Yes, her actions in the past showed immaturity and even a kind of recklessness. Trust me, I am NOT making excuses for her, but I am pretty sure she was feeling a lot of passive-pressure from her family to "settle down." I do know that she had been actively chastised for having overly "romantic" or "idealistic" versions of who she was hoping to find, and she was told, outright, that she should have married someone she decided to break up with. It's repeating something I said a post or two ago, but I'm pretty sure that the thing she found most attractive about the next guy was that he said he never wanted a marriage and that he never wanted children. Maybe she didn't consciously plan it out, but it must have felt comforting that he wasn't going to expose her to more admonishment (direct or indirect) from her family. Of course, it didn't work out that way. There are some other factors in this (once again no excuses) TERRIBLE decision on her part, but I think this is the most relevant. Basically, I think she felt pressured and she felt like there was no way to escape that wouldn't lead to pain and disappointment. She felt like she was maybe just "being crazy" and everyone had similar doubts before a wedding. Again, bad decision.

Yes, I have to talk this out with her. I'm not sure that a one-and-done will do, though.

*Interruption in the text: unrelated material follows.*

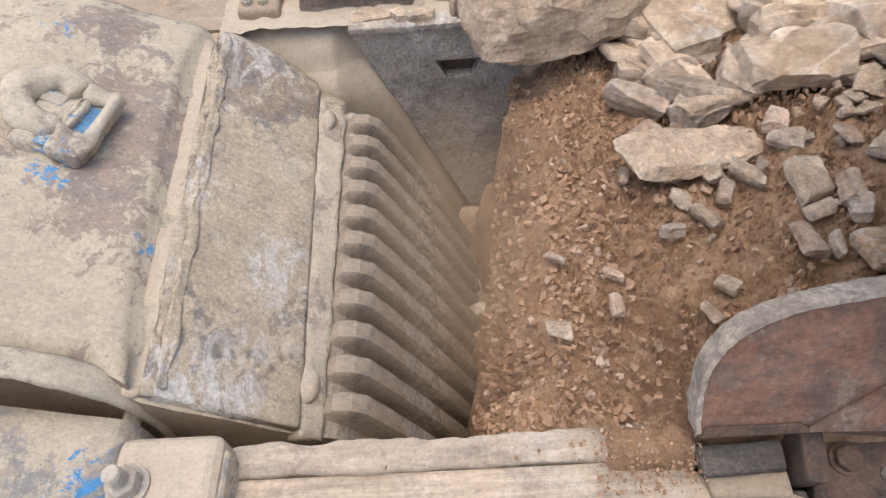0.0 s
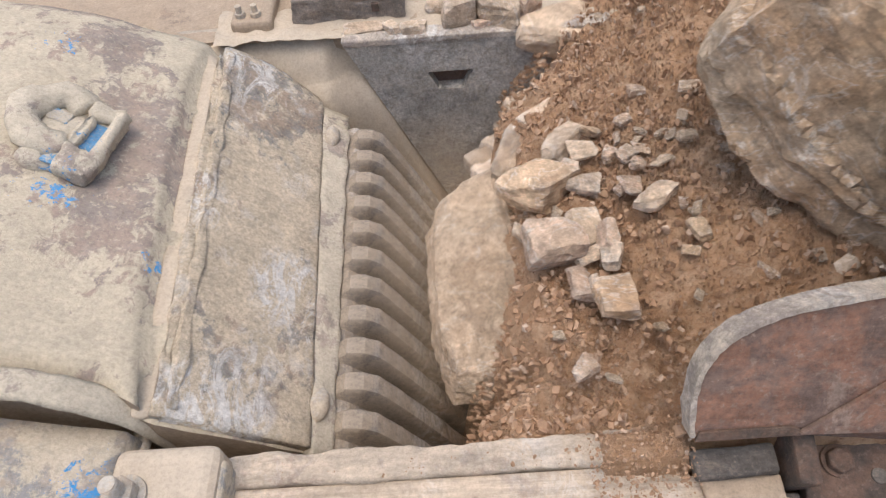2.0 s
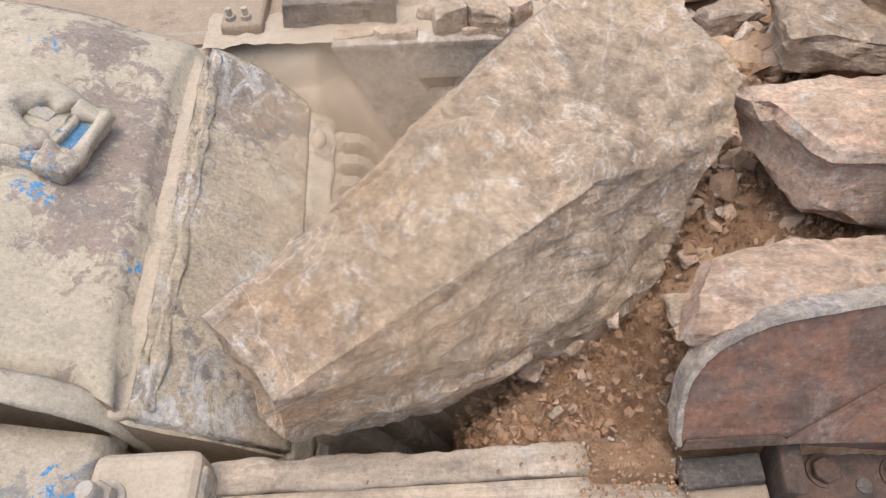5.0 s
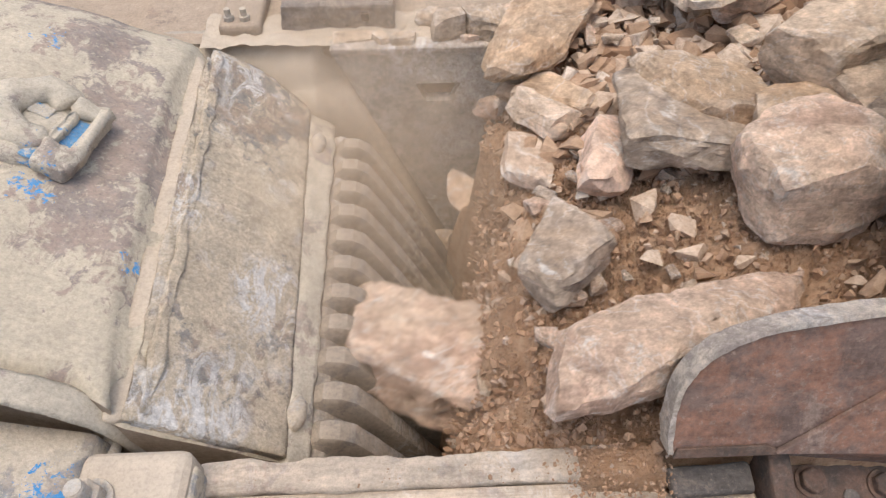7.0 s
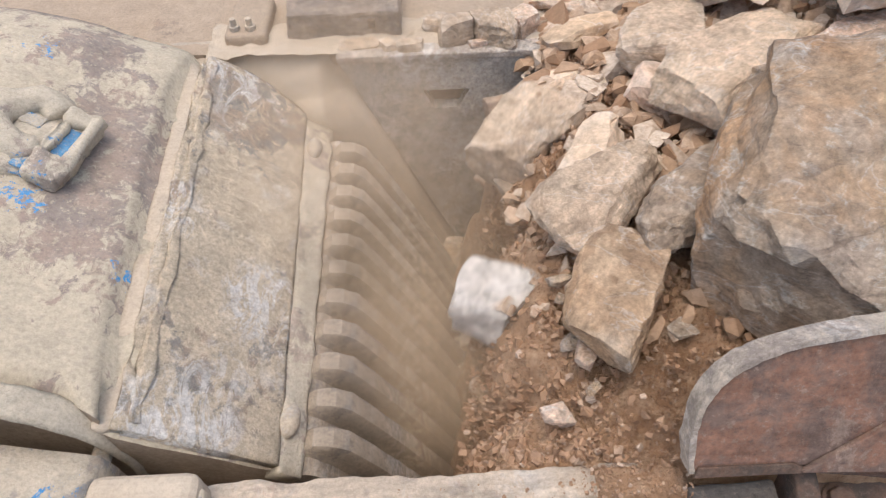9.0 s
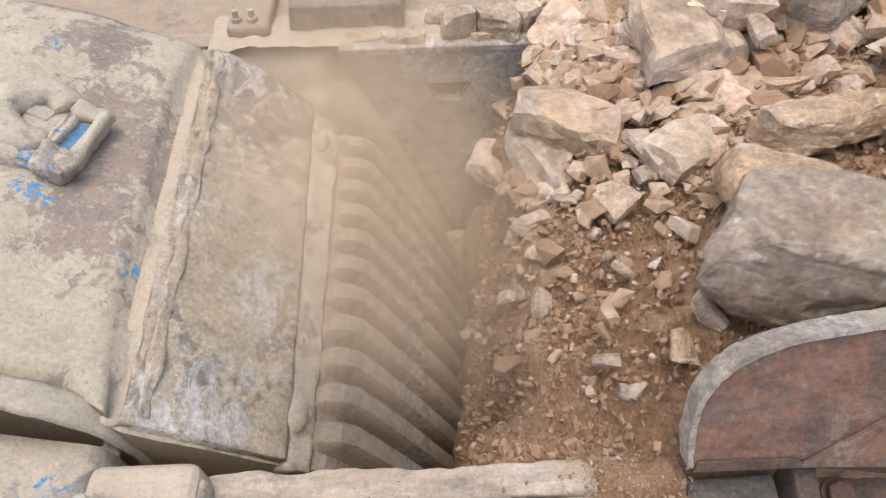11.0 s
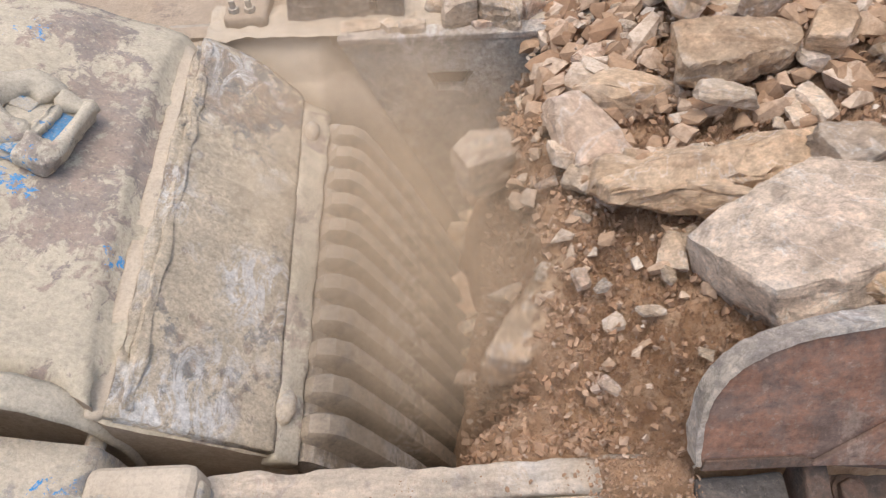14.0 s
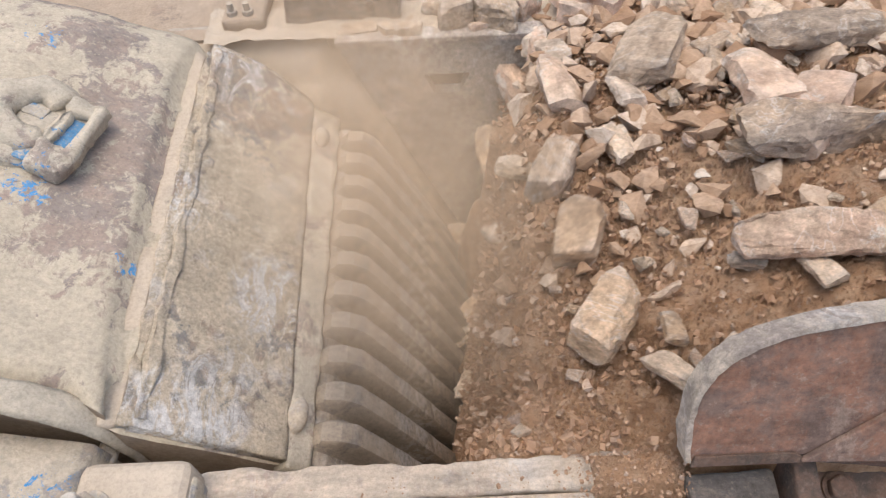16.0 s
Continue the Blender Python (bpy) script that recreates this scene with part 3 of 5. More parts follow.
ROCKS = [rock(*spec) for spec in (
    ("boulder", "cream", 0.5, 0.3, 0.24, 11),
    ("boulder", "cream", 0.64, 0.27, 0.22, 12),
    ("boulder", "slab", 1.0, 0.5, 0.42, 13),
    ("boulder", "pink", 0.48, 0.34, 0.28, 14),
    ("boulder", "pink", 0.54, 0.17, 0.14, 15),
    ("rock", "grey", 0.37, 0.26, 0.15, 16),
    ("rock", "pink", 0.27, 0.24, 0.19, 17),
    ("boulder", "tan", 0.48, 0.22, 0.14, 18),
    ("rock", "grey", 0.19, 0.15, 0.13, 19),
    ("rock", "tan", 0.29, 0.17, 0.11, 20),
    ("rock", "cream", 0.38, 0.26, 0.19, 21),
    ("rock", "cream", 0.34, 0.16, 0.11, 22),
    ("rock", "grey", 0.32, 0.19, 0.14, 23),
    ("boulder", "orange", 0.60, 0.56, 0.48, 24),
    ("rock", "chalk", 0.18, 0.17, 0.14, 25),
    ("boulder", "cream", 0.5, 0.24, 0.12, 26),
    ("rock", "pink", 0.33, 0.11, 0.09, 27),
    ("rock", "cream", 0.3, 0.22, 0.12, 28),
    ("rock", "grey", 0.3, 0.26, 0.22, 29),
    ("rock", "tan", 0.26, 0.17, 0.13, 30),
    ("rock", "white", 0.17, 0.12, 0.09, 31),
    ("rock", "tan", 0.36, 0.12, 0.1, 32),
    ("boulder", "tan", 0.8, 0.17, 0.12, 33),
    ("boulder", "white", 0.46, 0.34, 0.22, 34),
    ("rock", "white", 0.2, 0.16, 0.13, 35),
    ("rock", "white", 0.24, 0.15, 0.1, 36),
    ("rock", "grey", 0.15, 0.13, 0.11, 37),
    ("rock", "tan", 0.16, 0.1, 0.09, 38),
    ("rock", "grey", 0.19, 0.09, 0.08, 39),
    ("rock", "tan", 0.16, 0.11, 0.08, 40),
    ("rock", "cream", 0.27, 0.15, 0.08, 41),
    ("rock", "grey", 0.36, 0.13, 0.1, 42),
    ("rock", "pink", 0.33, 0.09, 0.08, 43),
    ("rock", "grey", 0.32, 0.12, 0.08, 44),
    ("rock", "tan", 0.17, 0.1, 0.09, 45),
    ("rock", "tan", 0.31, 0.16, 0.12, 46),
    ("rock", "cream", 0.32, 0.13, 0.07, 47),
    ("rock", "cream", 0.27, 0.07, 0.05, 48),
    ("rock", "tan", 0.15, 0.12, 0.09, 49),
    ("rock", "pink", 0.13, 0.1, 0.09, 50),
    ("rock", "cream", 0.18, 0.1, 0.08, 51),
    ("rock", "cream", 0.11, 0.1, 0.09, 52),
    ("rock", "white", 0.18, 0.11, 0.09, 53),
    ("rock", "cream", 0.17, 0.1, 0.09, 54),
    ("rock", "tan", 0.3, 0.2, 0.16, 55),
    ("rock", "cream", 0.2, 0.17, 0.06, 56),
    ("rock", "pink", 0.24, 0.17, 0.13, 57),
    ("rock", "cream", 0.24, 0.12, 0.08, 58),
    ("boulder", "tan", 0.44, 0.13, 0.1, 59),
)]



def rounded(points, n=4):
    """A smooth line through the points."""
    out = []
    for i in range(len(points) - 1):
        a, b, c, d = (Vector(points[min(max(i + j, 0), len(points) - 1)]) for j in (-1, 0, 1, 2))
        for k in range(n):
            u = k / n
            out.append(tuple(0.5 * (2 * b + (c - a) * u + (2 * a - 5 * b + 4 * c - d) * u * u + (3 * b - a - 3 * c + d) * u ** 3)))
    return out + [tuple(points[-1])]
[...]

I'm hoping that we can have an adult conversation, but it's really more about correcting and keeping corrected a few core problems that are here in our present relationship. The one I've already mentioned here is how she continues to insist upon a lie that she told years ago. I'm sorry, and I'll probably get criticized on here for saying so, but I need for her to distinguish between the past marriage (which she says was "not real") and the future marriage I hope to have with her (which I hope she'll see as VERY real). I'm not sure exactly what shape or form that will take, but if I have children with her one day and they ask me about their Mom's past . . . I want to be able to tell them the truth: that she got married before me when she knew it wasn't the right person because she felt pressure to do so and that she learned something productive from that mistake.

Other than that, I just want her to learn how to manage her emotions, because I think that's really the place where she suffers from an immaturity or weakness. For instance, if we get engaged, and she has massive doubts, doesn't want to do it, and doesn't think it will be "real." Then I want for her to feel like she can express those doubts and fears . . . not like they are overly-dramatic liabilities to be ashamed of.

Thanks for all of the responses on here.